Saurian gives more of a range.http://www.saurian.net/htm05/frog_menu_d_tinctorius.html Notice Suriname Cobalts have a large range. I suspect that if there was more site specific collecting of the Suriname Cobalts, then we would end up with more Cobalt morphs, frogs that were recognized as being consistantly different from their neighbor frogs. From what I have seen there is a pretty big difference in the variations of "Suriname Cobalts". Notice the two Patrick has, pretty big difference. Ofcourse, this could all be variations within a population, look at Bastis afterall. So is there cross over in the wild, I suppose there could be. But I agree that stating certain morphs or species could be crossed because it could take place in the wild would open up many cans of worms. I stick firmly to the stance that it is best to leave them to the way they are found in nature or as close as possible.


----------



## KeroKero (Jun 13, 2004)

The population genetics can be a little confusing... you have to realize what we have in the hobby and what we are seeing in these guides are snap shots of a largely continous species population, with variences in the amount of genetic flow with the rest of the population (some have more limited than others, and some, like azureus, are almost completely cut off).
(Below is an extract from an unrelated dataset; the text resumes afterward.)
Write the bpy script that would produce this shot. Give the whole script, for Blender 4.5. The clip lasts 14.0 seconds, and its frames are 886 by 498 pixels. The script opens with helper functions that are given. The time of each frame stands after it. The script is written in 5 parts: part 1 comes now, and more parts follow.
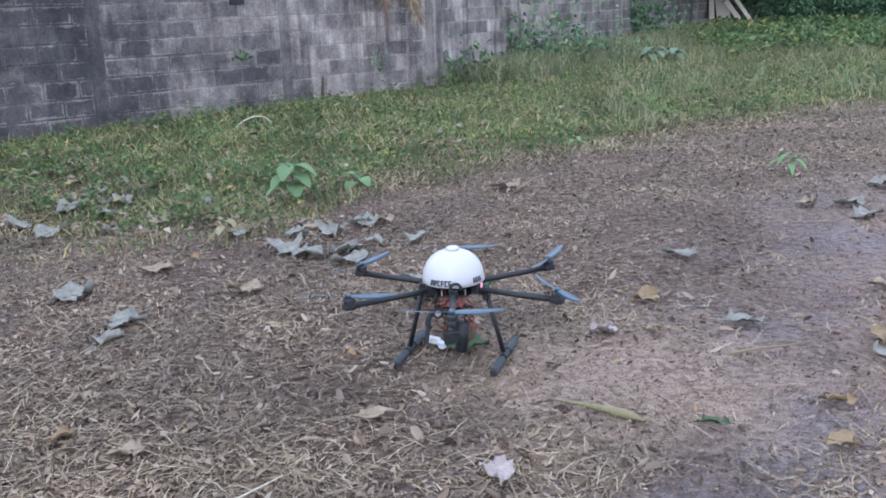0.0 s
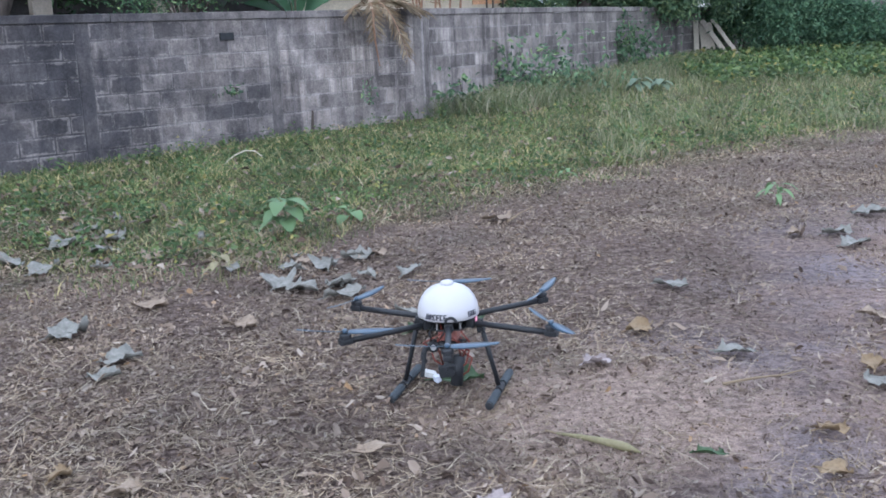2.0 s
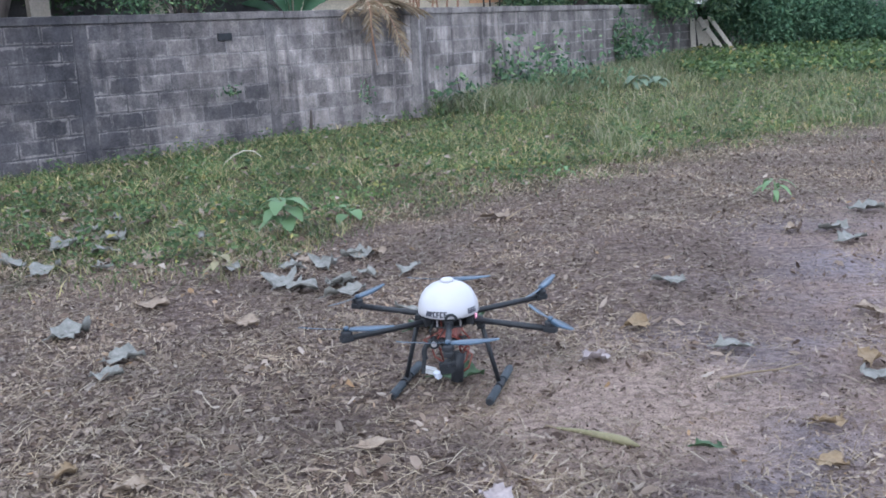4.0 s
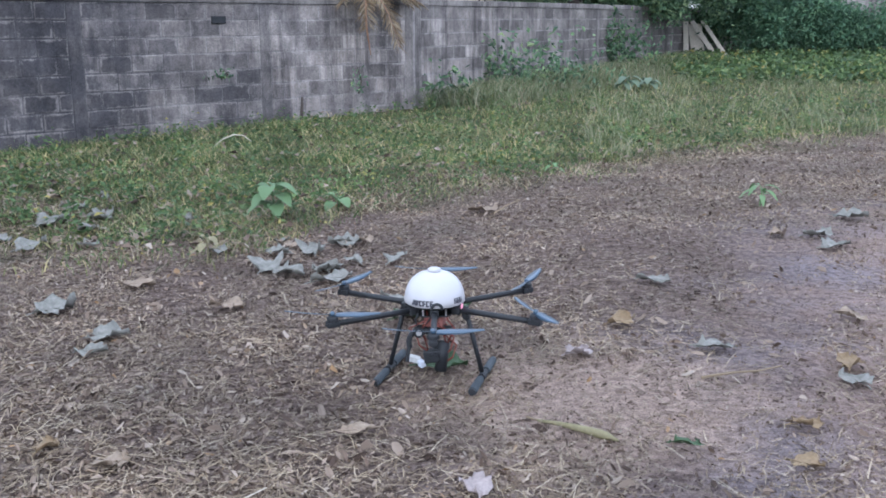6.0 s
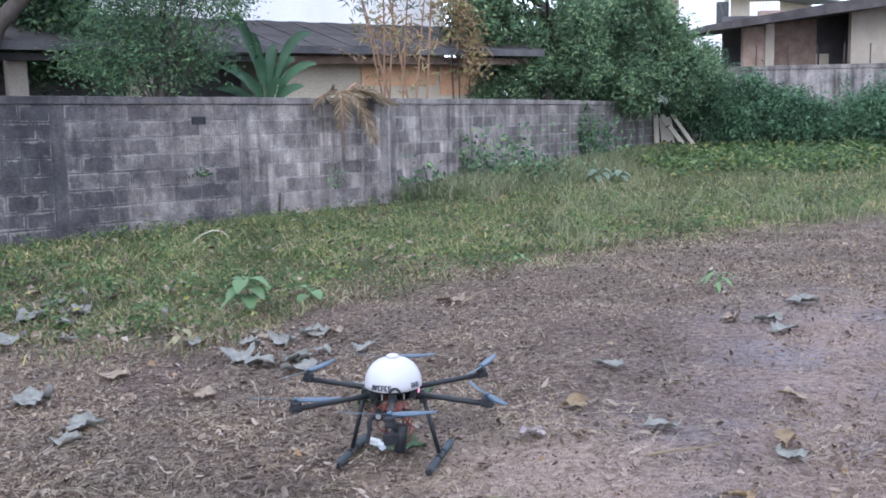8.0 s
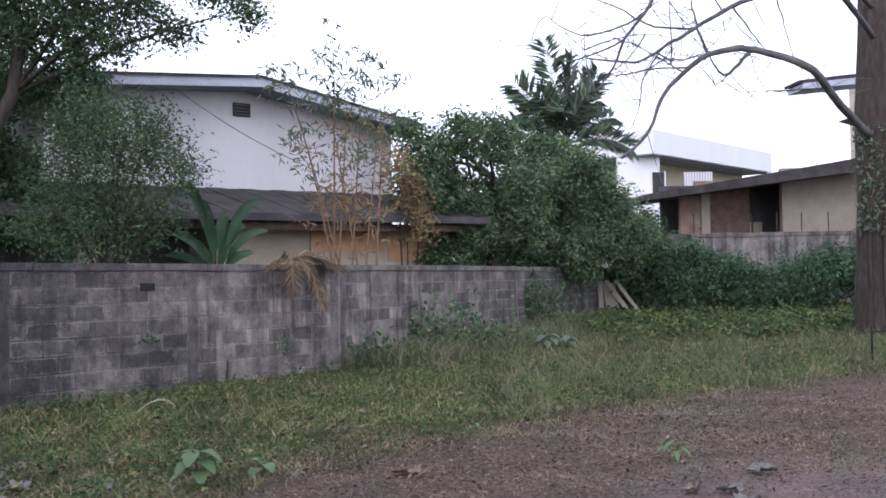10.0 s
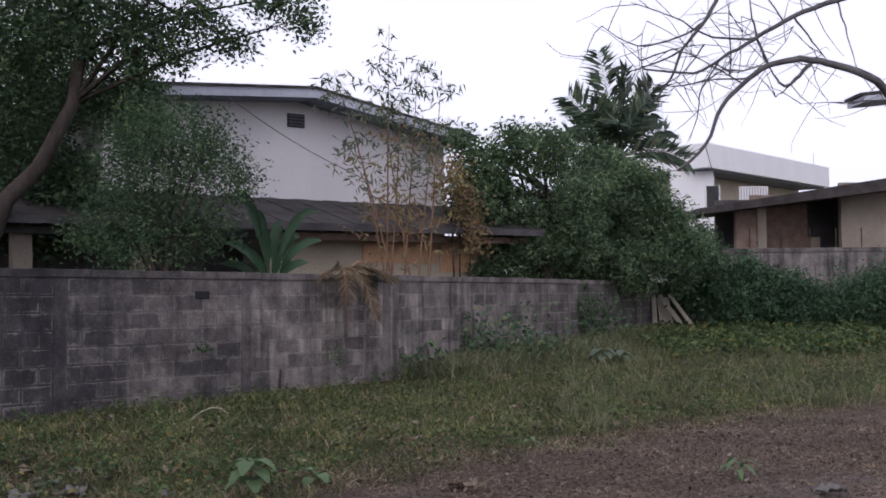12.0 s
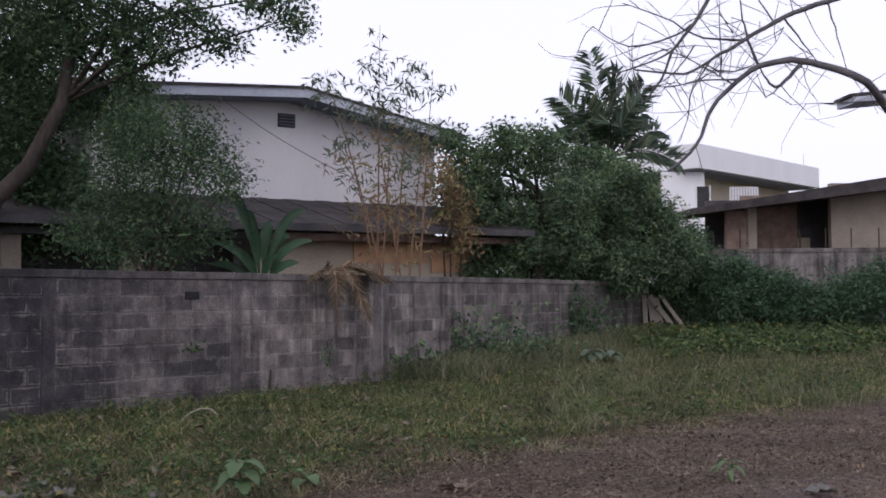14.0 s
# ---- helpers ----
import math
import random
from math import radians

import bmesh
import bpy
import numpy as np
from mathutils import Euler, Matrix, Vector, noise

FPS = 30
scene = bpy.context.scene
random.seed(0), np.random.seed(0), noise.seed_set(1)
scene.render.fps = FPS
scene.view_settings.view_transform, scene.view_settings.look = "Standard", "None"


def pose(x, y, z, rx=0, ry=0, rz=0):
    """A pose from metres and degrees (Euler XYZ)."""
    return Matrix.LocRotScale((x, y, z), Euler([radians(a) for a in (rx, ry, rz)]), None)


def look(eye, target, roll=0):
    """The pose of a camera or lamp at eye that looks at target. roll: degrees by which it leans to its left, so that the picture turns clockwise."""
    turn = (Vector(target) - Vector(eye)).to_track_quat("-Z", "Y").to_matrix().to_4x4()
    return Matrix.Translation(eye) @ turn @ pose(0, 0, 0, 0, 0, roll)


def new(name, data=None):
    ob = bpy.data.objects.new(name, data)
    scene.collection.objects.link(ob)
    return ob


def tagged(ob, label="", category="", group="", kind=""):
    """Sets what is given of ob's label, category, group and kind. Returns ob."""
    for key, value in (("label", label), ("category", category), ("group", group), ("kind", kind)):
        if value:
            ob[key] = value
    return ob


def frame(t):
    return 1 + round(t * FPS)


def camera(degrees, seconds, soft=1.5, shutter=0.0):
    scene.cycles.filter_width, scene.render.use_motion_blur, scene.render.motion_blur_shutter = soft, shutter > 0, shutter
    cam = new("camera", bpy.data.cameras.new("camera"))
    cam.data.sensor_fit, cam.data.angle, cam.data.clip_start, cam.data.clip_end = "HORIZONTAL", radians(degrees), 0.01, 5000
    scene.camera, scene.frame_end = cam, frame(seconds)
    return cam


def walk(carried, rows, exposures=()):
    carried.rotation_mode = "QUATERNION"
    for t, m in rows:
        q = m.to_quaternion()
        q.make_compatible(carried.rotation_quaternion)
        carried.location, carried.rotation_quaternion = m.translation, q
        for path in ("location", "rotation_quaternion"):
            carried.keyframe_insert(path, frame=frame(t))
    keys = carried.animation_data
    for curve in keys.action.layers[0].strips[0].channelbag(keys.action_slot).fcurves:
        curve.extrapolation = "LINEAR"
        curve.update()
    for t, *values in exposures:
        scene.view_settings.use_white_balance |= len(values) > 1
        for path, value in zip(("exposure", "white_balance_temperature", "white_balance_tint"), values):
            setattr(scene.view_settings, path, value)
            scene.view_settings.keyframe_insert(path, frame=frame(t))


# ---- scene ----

Also, specifically with the case of the "Suriname Cobalt" - it's not exactly that they have a large population, but more likely that the color/pattern combination we lable "cobalt" (yellow dorsum with blue netting) is actually a combination that comes up repeatidly in the population, but may not actually mean the animals are part of the same interbreeding population. "Cobalts" pop up repeatidly in the population over the range of the species - even in French Guiana and Brazil hundreds of miles away. It's like a blue, green, or red with dark legged pumilio... doesn't mean the frogs actually occur within hundreds of kilometers of each other. Unfortunately, we didn't get good enough population information initially and they were sorted by color when they got here... So the Suriname Cobalt, much like the blue/green sips, are somewhat artificial morphs.


----------



## Mywebbedtoes (Jul 2, 2007)

Wow, thanks Corey. That is very interesting. There is so much to consider about our darts. Again it emphasizes why we never need to ad hybrids to the mix.


----------